The cyber security team at Geonode have put together a guide on the ever-escalating risks tied to location data.
Geonode deep dive into the privacy concerns and how companies gobble up this data and the potential for misuse, along with some useful tips on how you can safeguard your location.
The Value of Location Data
According to Geonode, a significant data provider, we generate 2.5 quintillion bytes of data per day. A large percentage of this circulating big data comes from our stream of location data, mostly via GPS-enabled devices. It forms a dominant narrative of modern living, covering everything from car navigation to location-based marketing.
1. Navigation and Maps
The most obvious use of location data is for navigation. GPS allows us to pinpoint our exact location on Earth’s surface and receive directions to our destination. This technology has transformed the way we travel, making it nearly impossible to get lost in unfamiliar places.
2. Local Services
When location data is enabled, your smartphone can provide you with information about nearby services and businesses. Whether you’re looking for a nearby restaurant, gas station, or ATM, location-based services can quickly point you in the right direction.
3. Location-Based Apps
Many apps use your location data to deliver customized experiences. Weather apps can provide you with hyper-local forecasts, fitness apps can track your route during a run, and social media apps can let you check in at your favorite spots.
4. Safety and Security
Location data can also enhance personal safety. In emergencies, services like 911 can use your location to dispatch help more quickly. Additionally, features like “Find My Device” help locate lost or stolen phones.
Geonode Expert, Hugo Miles, illustrates the power of location data in business, “Harnessing location data is not about infringing on privacy. It is about serving customers better, more personally, and with pinpoint accuracy.”

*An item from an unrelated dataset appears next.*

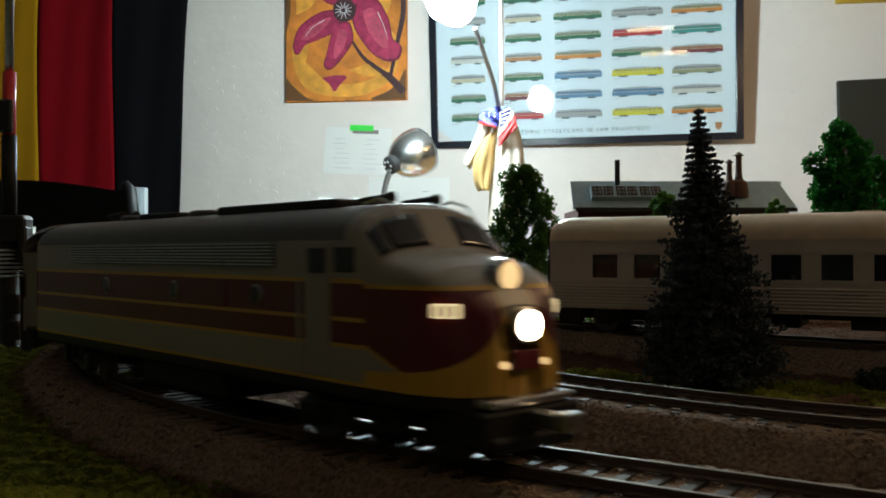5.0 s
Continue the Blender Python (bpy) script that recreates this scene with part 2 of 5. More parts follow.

The Citizen’s Concern: Privacy and Data Security
Despite the invaluable gains for businesses, sharing location data may raise a few concerns among citizens.
1. Tracking and Profiling
When your location data is shared with apps and services, it can be used to build a profile of your movements and behaviors. This information can be valuable to advertisers, who can then target you with location-specific ads. While some people find this customization useful, others consider it invasive.
2. Data Breaches
Storing your location data on various servers and in the cloud means it’s susceptible to data breaches. If a service you use suffers a breach, your location history could fall into the wrong hands, potentially putting your safety and privacy at risk.
3. Constant Surveillance
With location data turned on, your smartphone essentially becomes a tracking device. While this can be beneficial in emergencies, it also means that anyone with access to your device or the associated accounts can track your movements.
4. Battery Drain
Location services can be a significant drain on your phone’s battery. If you’re concerned about conserving battery life, you might choose to disable location services when they’re not needed.
The Middle-Ground: Informed Consent and Data Control
Balancing the benefits of location sharing with user entrusted security is critical. Here are some practical steps users and businesses can take:
Clear Consent: Individuals should explicitly agree to share their data after understanding the purpose. The ‘opt-in/opt-out’ options should be easily accessible and understandable.
Privacy Policies: Businesses should have transparent privacy policies, disclosing all facets of data use.
Data Control: Users must have access to control, update or delete their data. A ‘right to forget’ places the power back into the users’ hands.
Sharing location data is an undeniable reality of our digital world. Its skillful management can deliver unprecedented benefits, nurtured by personalized experiences. Yet, striking a balanced approach where users’ privacy remains unbreached is crucial. Responsible sharing and vigilant protection should become integral features of our location data ecosystem, ensuring the peak potential without compromise.
As we navigate this GPS dilemma, it’s worth remembering Hugo’s portrayal, “Like all powerful tools, location data is a double-edged sword. The goal isn’t to refrain from using it, but to use it judiciously and responsibly.” The solution, as ever, lies in sensible moderation.